The media learned about the privacy guarantees of the digital euro

  • The digital euro will prioritize data privacy and security, according to the ECB.
  • €1.2 billion has been proposed for development tenders for the CBDC.

In an effort to address concerns about the digital euro’s use of personal data, ECB Executive Board Member Piero Cipollone emphasized the project’s advanced privacy measures. He reassured that it would be secure and technologically advanced, with individuals being registered by the ECB to ensure increased security. The project has faced criticism from opponents who fear that it could enable government surveillance of citizens.

The European Commission introduced a proposal in June for the launch of a digital currency, and it is expected to be discussed in the EU Parliament in the coming months. Cipollone highlighted that the ECB will conduct annual reviews of the digital euro system to ensure compliance with confidentiality rules.

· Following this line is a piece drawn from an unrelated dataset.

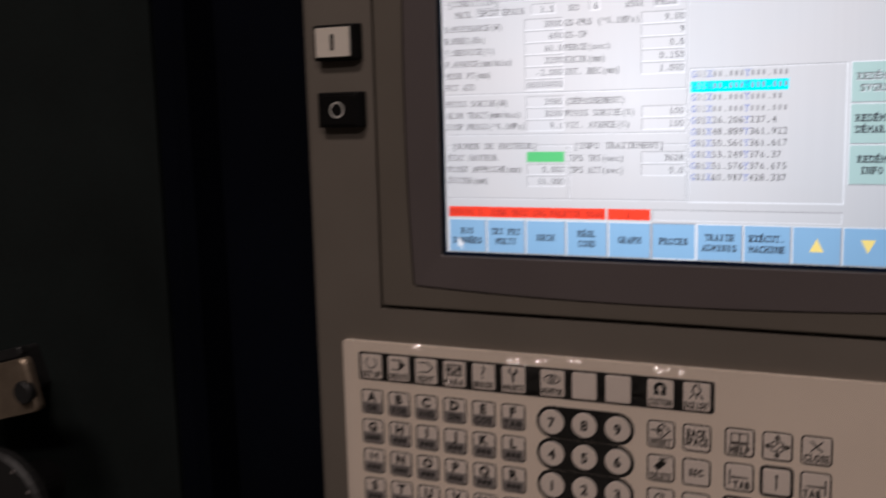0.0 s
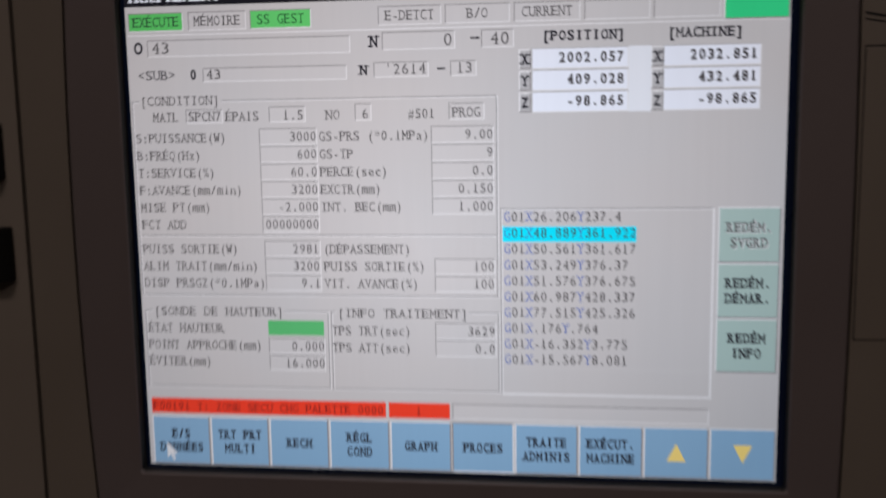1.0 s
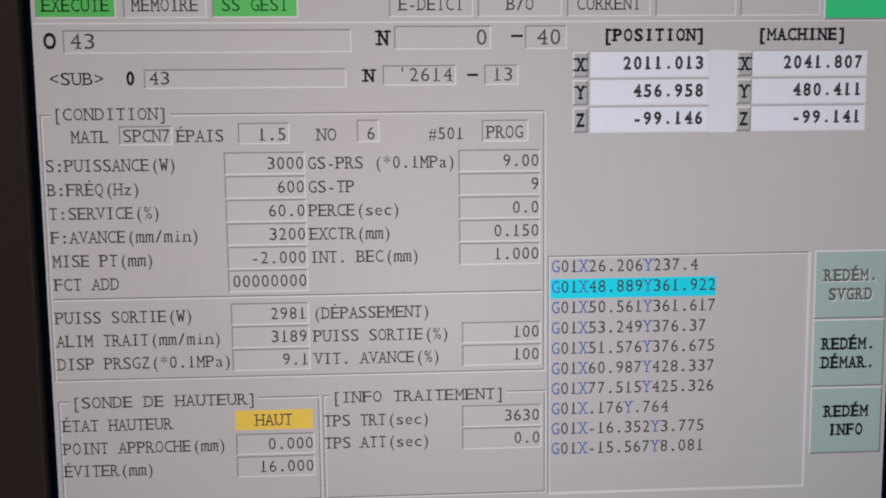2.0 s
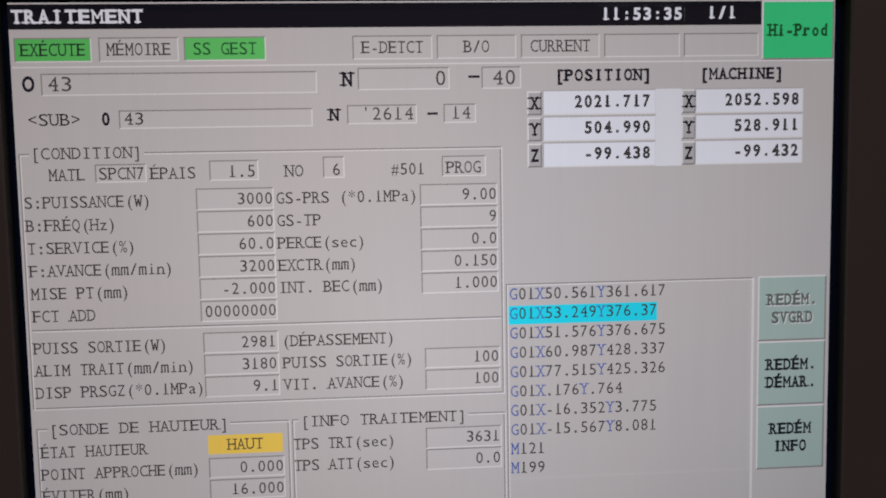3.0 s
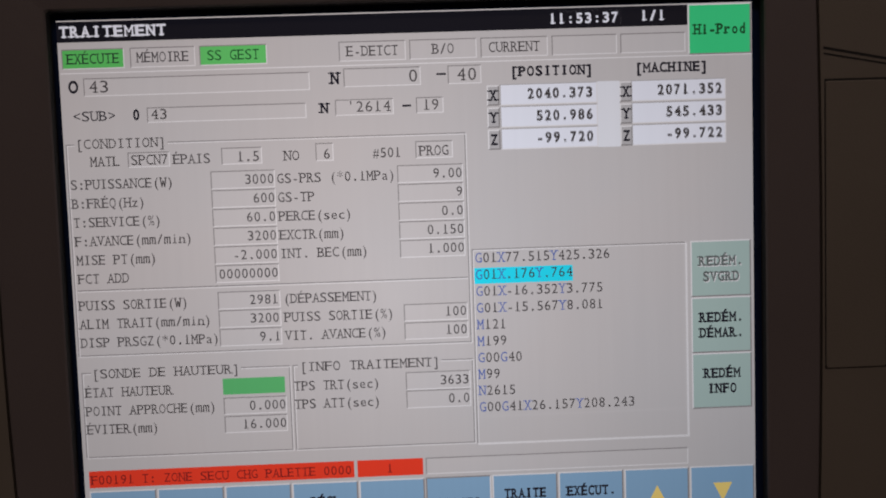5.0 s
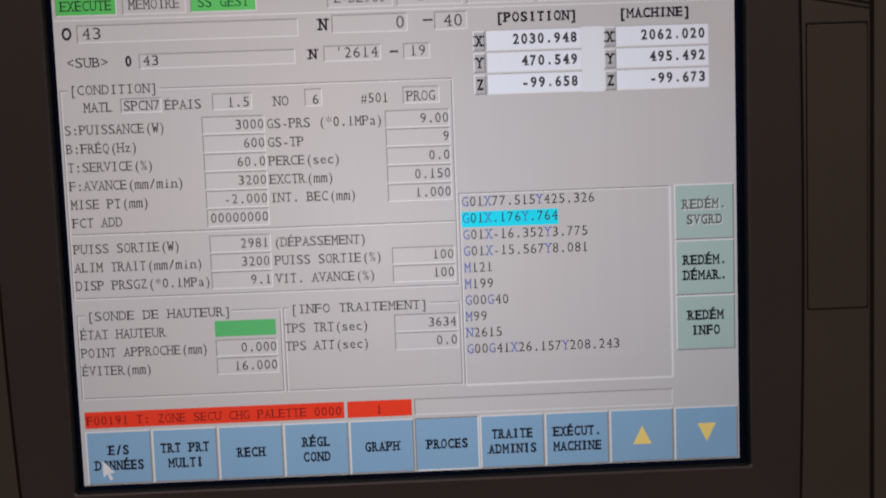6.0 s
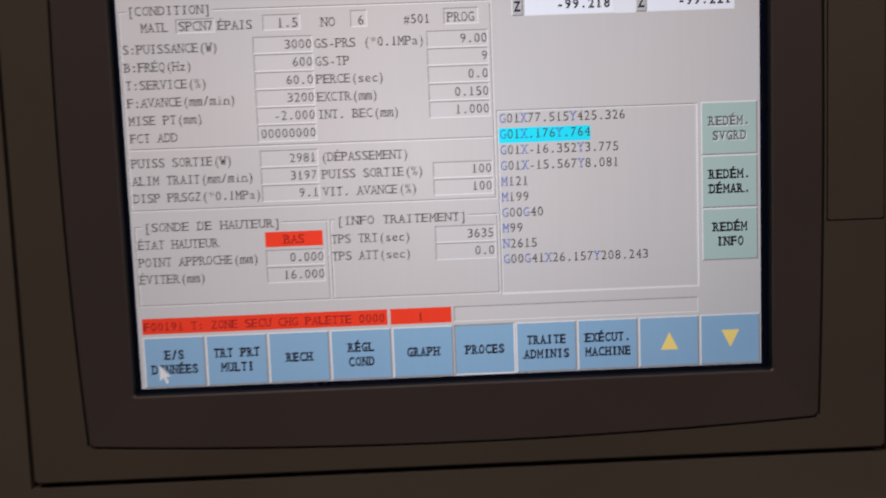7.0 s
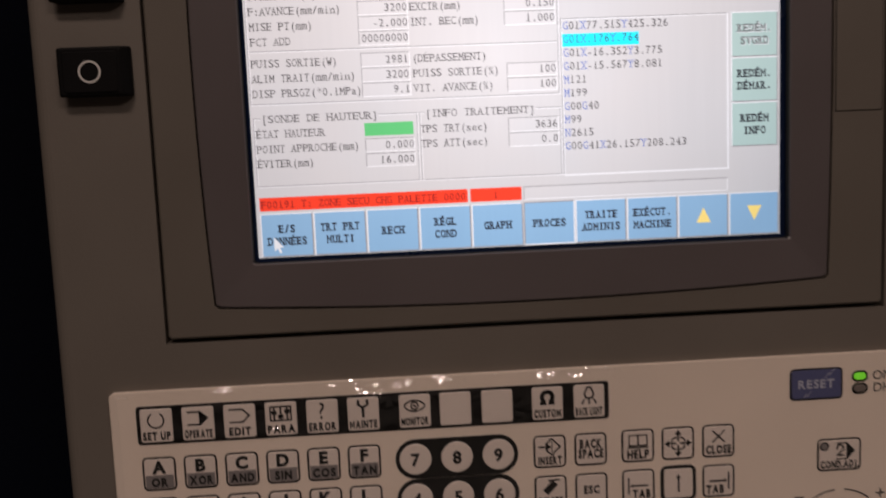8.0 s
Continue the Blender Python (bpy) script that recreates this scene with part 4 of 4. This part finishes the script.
def build_clamp():
    root = thing("metal_bracket", "worn bare metal bracket with a black screw head", "bracket", at=(-0.575, 0.05, Z0 - 0.229))
    root.rotation_euler = (0, radians(-15), 0)
    s = Shape()
    s.plate(rounded(-70, -34, 40, 14, 6, 4), 8, 0, 2.0)
    part("plate", s, STEEL, root)
    s = Shape()
    s.plate(rounded(-70, 16, 36, 24, 2, 2), 10, 2, 1.5)
    part("upper_rail", s, KNOB, root, "dark upper rail")
    s = Shape()
    s.plate(rounded(-66, -20, -20, 22, 3, 2), 110, 7, 1)
    part("stem", s, KNOB, root)
    s = Shape()
    s.plate(circle(32, -15, 10, 24), 2, -5, 1.2)
    part("screw_head", s, KNOB, root, "black round screw head")
    return root


build_clamp()


def build_hand_knob():
    root = thing("hand_knob", "black round hand knob with glints painted as greyish marks", "knob", at=(-0.586, 0.045, Z0 - 0.350))
    s = Shape()
    s.plate(circle(0, 0, 58, 40), 12, 0, 4)
    part("wheel", s, KNOB, root)
    part("stem", Shape().plate(circle(-20, 0, 22, 24), 105, 11, 1), KNOB, root)
    # the knob's glints, painted as short greyish marks near its rim
    s = Shape()
    for i in range(14):
        a = 2 * math.pi * i / 14 + 0.1
        s.stroke([(50 * math.cos(a), 50 * math.sin(a)), (52.2 * math.cos(a), 52.2 * math.sin(a))], 2.6, -0.3)
    part("glint_mark", s, KEYBAND, root, "greyish marks painted as glints")
    return root


build_hand_knob()


# ---- what changes on the display: strips scroll to the next reading ----
def motions():
    def steps(keys, at_state):
        """Rests at each state and passes to the next within one picture."""
        rows = {0: at_state(keys[0][1])}
        for (_, old), (t, now) in zip(keys, keys[1:]):
            f = round(t * FPS)
            for d, k in ((-2, old), (-1, old), (0, now), (1, now)):
                rows[f + d] = at_state(k)
        rows[8 * FPS] = at_state(keys[-1][1])
        return [(f / FPS, rows[f]) for f in sorted(rows) if 0 <= f <= 8 * FPS]

    for ob, line, keys in REELS:
        walk(ob, steps(keys, lambda k: pose(0, 0, k * line / 1000)))
    for ob, place, turn, keys in DRUMS:
        walk(ob, steps(keys, lambda k: pose(*place, -k * turn)))
    for ob in MARKERS:
        walk(ob, steps([(0, 0), (2.6, 1), (3.2, 0), (4.4, 5)], lambda k: pose(-0.00274 * k, 0, 0)))


motions()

Some politicians, like Michiel Hoogeveen, argue that the case for launching a CBDC in Europe is unconvincing, as alternative payment solutions could address financial inclusion and cross-border payments. However, ECB President Christine Lagarde believes that the digital euro’s development will strengthen the EU’s strategic autonomy and digital competitiveness.

The ECB published a draft budget of €1.2 billion for CBDC development tenders in January 2024. The process was put on hold until corresponding legislation is passed. The Finnish and Spanish central banks have expressed support for the transition to a digital euro, while the Ukrainian central bank plans to test an e-hryvnia in the latter part of 2024.